You have to ask yourself, however, when was the last time a priest was silenced for actually contradicting the Chuch's teachings, that is Divine Truth, from the pulpit? Can't ever recall it happening. Yet, Fr. Pasquini wasn't even accused of that.

Remember that Palm Beach was the diocese where two successive bishops were removed after admitting to sexual activity with teenage boys, the last one being Bishop Anthony O'Connell. Even worse, 100 priests out of the 141 in the diocese didn't think that should disqualify him as bishop.

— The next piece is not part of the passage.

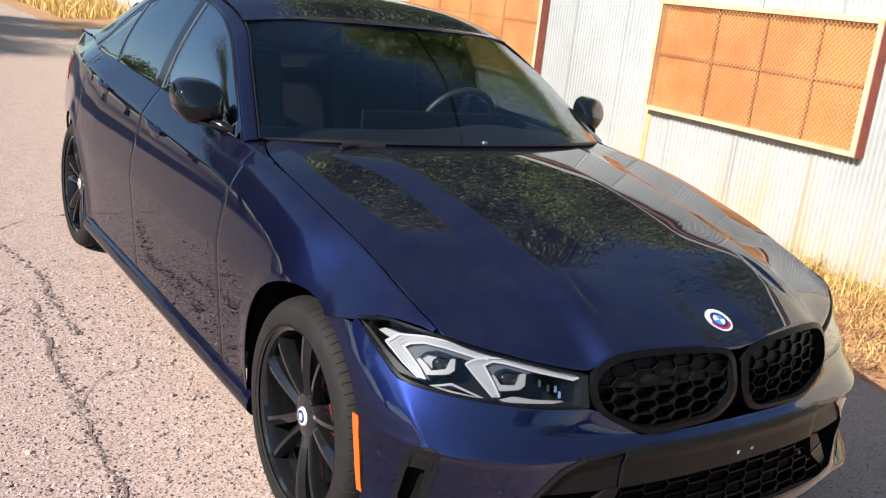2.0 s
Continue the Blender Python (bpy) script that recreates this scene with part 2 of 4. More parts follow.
def prism(points, way, bm=None):
    """A closed outline of 3D points swept along way."""
    bm = bm or bmesh.new()
    a = [bm.verts.new(p) for p in points]
    b = [bm.verts.new(Vector(p) + Vector(way)) for p in points]
    n = len(a)
    bm.faces.new(a[::-1])
    bm.faces.new(b)
    for i in range(n):
        bm.faces.new((a[i], a[(i + 1) % n], b[(i + 1) % n], b[i]))
    return bm


def tube(path, radius, sides=8, closed=False, bm=None, flat=1.0):
    """A round bar along a list of points; radius may be a list."""
    bm = bm or bmesh.new()
    pts = [Vector(p) for p in path]
    n = len(pts)
    rings, up = [], None
    for i, p in enumerate(pts):
        a = pts[(i - 1) % n] if closed or i else pts[0]
        b = pts[(i + 1) % n] if closed or i < n - 1 else pts[-1]
        d = (b - a).normalized()
        if up is None:
            up = d.orthogonal().normalized()
        up = (up - d * up.dot(d)).normalized()
        side = d.cross(up)
        r = radius[i] if isinstance(radius, (list, tuple)) else radius
        rings.append([bm.verts.new(p + (up * math.cos(k * math.tau / sides) * flat + side * math.sin(k * math.tau / sides)) * r) for k in range(sides)])
    for i in range(n if closed else n - 1):
        A, B = rings[i], rings[(i + 1) % n]
        for k in range(sides):
            bm.faces.new((A[k], A[(k + 1) % sides], B[(k + 1) % sides], B[k]))
    if not closed:
        bm.faces.new(rings[0][::-1])
        bm.faces.new(rings[-1])
    return bm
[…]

On March 10 [2002], local newspapers reported that 100 priests of the diocese had signed a petition urging Bishop O'Connell to retract his resignation. There are only 141 priests connected with the diocese. The greatest scandal of all--greater than serial pedophilia, greater than the shuffling of pedophiles, greater than the bishop’s transgressions--is the fact that 70 percent of the priests in this diocese did not think that repeated homosexual activity with teenage boys, compounded by the failure to recognize the gravity of those actions, disqualifies a man from being a bishop.
And this is the diocese that silences a priest for denouncing homosexuality as a sin while priests who have no problem with it are allowed to state their case publicly without fear of repercussion. Still think there isn't a Lavender Mafia?